August 14, 2019 –
The contemporary church will experience power and growth if we replace going to church with the act of gathering together to worship.
When our churches show the characteristics of the early church, growth follows. People must notice what you are doing; see the love for God, and one another, and the joy in our lives. When people witness this, they will want what we have.
When I write about the early church and the contemporary church, it can seem like the story is white and black—that the early church was all excellent and the modern church dreadful. They both serve the same God. Being like the early church is not the goal; being God’s people in modern times is THE goal!
Suggestion: Update Records; Incorrect Data Leads to Imperfect Decisions
An excellent way to reestablish the church as a community gathered to worship is to make a list of small tasks you can do to help the members develop strong relationships; work your way up to the big things. Commit to doing one thing on your list each month that brings you closer to your goal —Developing people who introduce people to Jesus and help them grow.
The pastor, church staff, and church members must own the problem and the responsibility for its solution.
It may be time to review the number of people on the church rolls and decide if it is a realistic number. Have any died, moved or, attend another church? For some churches, this will be hard as they struggle with the idea we’ve never done that before. Or, that’s not right; we don’t want to lose contact with any person. Don’t worry; many church rolls contain phantom members.

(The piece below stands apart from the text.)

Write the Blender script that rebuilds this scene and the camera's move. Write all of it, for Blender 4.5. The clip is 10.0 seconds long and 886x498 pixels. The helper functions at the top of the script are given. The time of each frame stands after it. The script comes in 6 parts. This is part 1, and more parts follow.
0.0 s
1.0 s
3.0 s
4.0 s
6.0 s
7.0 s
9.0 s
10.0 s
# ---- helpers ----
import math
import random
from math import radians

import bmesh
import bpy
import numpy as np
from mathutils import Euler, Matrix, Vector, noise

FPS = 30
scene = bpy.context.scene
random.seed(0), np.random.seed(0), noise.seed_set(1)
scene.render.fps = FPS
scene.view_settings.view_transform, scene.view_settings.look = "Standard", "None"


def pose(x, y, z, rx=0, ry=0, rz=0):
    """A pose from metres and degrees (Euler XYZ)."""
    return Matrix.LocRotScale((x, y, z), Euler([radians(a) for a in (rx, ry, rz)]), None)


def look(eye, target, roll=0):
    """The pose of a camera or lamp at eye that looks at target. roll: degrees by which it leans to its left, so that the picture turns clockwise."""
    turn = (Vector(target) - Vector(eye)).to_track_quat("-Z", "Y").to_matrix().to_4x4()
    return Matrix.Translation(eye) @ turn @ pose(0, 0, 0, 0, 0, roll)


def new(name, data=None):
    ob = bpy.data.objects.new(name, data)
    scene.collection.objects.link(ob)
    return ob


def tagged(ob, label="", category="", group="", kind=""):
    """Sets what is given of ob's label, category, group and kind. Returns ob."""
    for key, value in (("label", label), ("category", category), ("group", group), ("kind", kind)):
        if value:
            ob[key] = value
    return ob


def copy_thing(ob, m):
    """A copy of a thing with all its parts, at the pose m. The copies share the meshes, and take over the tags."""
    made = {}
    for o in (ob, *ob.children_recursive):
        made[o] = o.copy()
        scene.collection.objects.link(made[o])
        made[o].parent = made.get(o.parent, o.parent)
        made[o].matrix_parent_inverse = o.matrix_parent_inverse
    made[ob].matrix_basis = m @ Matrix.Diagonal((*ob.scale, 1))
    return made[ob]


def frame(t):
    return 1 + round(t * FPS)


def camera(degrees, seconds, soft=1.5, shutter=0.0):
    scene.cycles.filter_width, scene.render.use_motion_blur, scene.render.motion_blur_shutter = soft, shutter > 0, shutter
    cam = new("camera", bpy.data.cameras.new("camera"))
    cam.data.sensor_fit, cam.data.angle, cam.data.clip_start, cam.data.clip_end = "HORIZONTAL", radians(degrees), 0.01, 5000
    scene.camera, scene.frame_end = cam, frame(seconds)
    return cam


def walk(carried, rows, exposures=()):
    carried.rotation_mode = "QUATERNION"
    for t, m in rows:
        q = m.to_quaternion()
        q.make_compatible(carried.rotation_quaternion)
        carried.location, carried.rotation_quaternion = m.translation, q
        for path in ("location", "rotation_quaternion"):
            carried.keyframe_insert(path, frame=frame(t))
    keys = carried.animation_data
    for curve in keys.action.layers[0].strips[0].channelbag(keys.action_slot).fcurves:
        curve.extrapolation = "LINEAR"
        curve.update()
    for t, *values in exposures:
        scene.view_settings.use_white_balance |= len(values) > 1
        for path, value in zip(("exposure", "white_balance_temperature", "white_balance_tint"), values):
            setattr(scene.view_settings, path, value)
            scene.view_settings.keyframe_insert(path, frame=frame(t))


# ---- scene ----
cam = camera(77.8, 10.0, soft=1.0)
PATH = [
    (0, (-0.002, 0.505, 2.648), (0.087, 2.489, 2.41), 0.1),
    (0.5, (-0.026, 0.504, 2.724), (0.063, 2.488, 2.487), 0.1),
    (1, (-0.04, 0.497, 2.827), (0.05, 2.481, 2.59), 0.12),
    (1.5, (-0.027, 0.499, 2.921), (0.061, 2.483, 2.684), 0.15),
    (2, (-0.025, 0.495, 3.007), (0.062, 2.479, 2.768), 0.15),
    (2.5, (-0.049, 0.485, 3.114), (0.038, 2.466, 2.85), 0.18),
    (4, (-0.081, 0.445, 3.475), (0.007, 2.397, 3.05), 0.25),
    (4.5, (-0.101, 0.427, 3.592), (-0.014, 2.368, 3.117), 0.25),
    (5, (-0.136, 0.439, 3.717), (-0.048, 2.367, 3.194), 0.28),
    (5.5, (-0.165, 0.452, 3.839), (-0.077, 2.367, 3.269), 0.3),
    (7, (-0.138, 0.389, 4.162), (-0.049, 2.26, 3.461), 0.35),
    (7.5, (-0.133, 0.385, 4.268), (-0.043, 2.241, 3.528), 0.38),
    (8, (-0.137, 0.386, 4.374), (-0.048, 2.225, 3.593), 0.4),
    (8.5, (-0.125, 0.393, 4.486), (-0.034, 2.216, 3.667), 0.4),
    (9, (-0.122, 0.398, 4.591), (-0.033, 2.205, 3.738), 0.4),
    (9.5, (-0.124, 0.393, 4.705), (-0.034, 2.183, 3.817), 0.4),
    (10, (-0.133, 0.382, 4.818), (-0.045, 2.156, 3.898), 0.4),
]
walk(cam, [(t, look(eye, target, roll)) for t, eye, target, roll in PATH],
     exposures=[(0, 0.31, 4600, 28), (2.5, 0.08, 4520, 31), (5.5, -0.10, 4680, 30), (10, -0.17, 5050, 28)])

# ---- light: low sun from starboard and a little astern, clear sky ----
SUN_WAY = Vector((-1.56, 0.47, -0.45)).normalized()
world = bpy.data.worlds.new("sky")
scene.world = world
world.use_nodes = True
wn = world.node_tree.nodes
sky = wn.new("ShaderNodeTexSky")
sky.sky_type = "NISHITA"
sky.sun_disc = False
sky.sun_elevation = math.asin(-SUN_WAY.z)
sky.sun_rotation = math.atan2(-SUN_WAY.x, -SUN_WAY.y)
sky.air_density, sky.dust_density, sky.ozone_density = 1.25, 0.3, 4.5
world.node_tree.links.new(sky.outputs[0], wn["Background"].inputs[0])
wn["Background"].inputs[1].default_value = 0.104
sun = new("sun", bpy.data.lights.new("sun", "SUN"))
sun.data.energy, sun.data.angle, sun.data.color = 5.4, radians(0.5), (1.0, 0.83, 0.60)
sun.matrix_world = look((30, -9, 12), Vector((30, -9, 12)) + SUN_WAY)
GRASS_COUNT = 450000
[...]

A business (and we are thinking about the business side of the church), must plan and use actual numbers. If you base a plan on flawed numbers; you have a flawed strategy.

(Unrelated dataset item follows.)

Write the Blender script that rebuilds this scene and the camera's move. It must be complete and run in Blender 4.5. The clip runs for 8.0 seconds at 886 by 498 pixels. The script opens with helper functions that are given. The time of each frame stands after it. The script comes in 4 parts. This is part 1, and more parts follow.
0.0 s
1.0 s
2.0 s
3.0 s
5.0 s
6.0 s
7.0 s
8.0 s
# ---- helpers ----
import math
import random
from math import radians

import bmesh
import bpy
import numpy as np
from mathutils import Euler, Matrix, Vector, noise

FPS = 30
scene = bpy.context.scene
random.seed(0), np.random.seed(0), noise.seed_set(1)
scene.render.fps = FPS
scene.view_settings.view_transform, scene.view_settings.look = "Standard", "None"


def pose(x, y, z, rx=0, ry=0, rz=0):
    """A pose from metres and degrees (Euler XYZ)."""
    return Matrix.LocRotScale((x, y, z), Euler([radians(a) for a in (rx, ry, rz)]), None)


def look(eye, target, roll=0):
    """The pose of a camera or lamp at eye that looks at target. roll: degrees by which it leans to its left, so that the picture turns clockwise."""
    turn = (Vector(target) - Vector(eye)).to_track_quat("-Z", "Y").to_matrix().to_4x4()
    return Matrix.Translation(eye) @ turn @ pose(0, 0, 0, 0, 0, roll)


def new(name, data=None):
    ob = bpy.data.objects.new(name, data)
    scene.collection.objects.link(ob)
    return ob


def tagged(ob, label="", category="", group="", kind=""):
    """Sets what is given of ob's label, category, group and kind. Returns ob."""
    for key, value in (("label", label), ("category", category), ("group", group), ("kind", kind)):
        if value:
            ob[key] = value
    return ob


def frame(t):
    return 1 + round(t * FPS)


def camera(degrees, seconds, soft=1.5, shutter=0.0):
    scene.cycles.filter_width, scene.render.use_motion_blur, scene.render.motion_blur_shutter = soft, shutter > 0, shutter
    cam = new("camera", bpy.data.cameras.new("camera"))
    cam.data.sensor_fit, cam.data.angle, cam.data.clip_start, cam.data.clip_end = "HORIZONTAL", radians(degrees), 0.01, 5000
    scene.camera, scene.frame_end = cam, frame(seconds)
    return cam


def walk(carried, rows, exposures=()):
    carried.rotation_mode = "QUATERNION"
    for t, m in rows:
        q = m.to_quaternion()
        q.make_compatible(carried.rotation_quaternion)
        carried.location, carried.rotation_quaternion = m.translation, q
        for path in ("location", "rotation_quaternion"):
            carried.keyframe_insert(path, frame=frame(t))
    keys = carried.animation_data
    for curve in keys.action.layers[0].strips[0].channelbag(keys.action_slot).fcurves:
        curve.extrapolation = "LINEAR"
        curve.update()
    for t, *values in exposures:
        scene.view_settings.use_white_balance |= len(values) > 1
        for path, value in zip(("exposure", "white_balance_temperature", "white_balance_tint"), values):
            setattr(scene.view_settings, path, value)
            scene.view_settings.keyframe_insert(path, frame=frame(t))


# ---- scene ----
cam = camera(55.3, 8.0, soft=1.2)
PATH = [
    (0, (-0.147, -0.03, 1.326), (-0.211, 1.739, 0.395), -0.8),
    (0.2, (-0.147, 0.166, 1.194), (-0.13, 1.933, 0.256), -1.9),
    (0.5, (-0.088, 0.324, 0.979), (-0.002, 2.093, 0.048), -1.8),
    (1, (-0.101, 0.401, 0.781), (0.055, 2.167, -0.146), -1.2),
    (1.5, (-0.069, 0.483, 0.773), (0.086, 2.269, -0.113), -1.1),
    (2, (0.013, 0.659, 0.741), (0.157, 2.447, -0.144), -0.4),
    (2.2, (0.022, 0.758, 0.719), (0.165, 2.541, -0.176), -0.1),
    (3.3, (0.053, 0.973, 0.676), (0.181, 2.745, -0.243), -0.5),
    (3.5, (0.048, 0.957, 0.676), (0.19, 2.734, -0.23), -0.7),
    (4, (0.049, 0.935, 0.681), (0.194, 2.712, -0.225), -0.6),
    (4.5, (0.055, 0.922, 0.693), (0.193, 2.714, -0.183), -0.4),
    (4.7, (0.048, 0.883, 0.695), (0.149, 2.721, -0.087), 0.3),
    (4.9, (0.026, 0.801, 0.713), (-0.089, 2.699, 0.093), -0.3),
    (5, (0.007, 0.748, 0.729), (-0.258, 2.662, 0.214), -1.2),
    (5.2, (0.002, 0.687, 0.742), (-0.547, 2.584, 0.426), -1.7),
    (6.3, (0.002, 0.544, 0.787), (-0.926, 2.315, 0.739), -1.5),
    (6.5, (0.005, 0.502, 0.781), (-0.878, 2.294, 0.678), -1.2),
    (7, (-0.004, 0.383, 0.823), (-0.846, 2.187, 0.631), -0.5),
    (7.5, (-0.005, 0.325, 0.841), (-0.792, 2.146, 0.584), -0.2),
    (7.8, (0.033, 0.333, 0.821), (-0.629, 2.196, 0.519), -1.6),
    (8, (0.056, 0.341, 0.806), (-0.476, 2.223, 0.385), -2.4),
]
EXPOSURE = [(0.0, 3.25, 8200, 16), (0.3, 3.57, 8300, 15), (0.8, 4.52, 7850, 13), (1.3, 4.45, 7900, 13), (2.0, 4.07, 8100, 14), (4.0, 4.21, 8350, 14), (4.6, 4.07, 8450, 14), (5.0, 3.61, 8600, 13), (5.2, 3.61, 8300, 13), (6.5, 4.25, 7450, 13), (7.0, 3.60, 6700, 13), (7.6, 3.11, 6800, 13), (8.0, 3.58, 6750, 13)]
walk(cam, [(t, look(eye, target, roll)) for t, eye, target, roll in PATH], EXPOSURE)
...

Say, you have 200 names on your roll and baptized five people last year. Divide the enrollment by the number baptized shows the church needed 40 believers to save one soul. If the adjusted membership is 150 members, it took 30 believers to win a soul. A correct church roll provides help when budgeting and helps with resource allocation.
As you verify the rolls, you may uncover some interesting information: some members have a new home address, cell phone number, a couple may have divorced, or someone just needed to be contacted, and shown an interest.
The goal is to verify you are dealing with actual resident members of your church. (I suggest two rolls, one listing resident members, and the other non-resident members). Don’t feel threatened by this task; exact numbers remove the fear of making the wrong assumptions.
You aren’t determining whether the people are Christians, only that they are real people on your church rolls that attend or at one time attended.
I suggest once you have an up-to-date membership roll; you plan a particular Sunday (homecoming Sunday), contact and invite everyone on the new correct roll.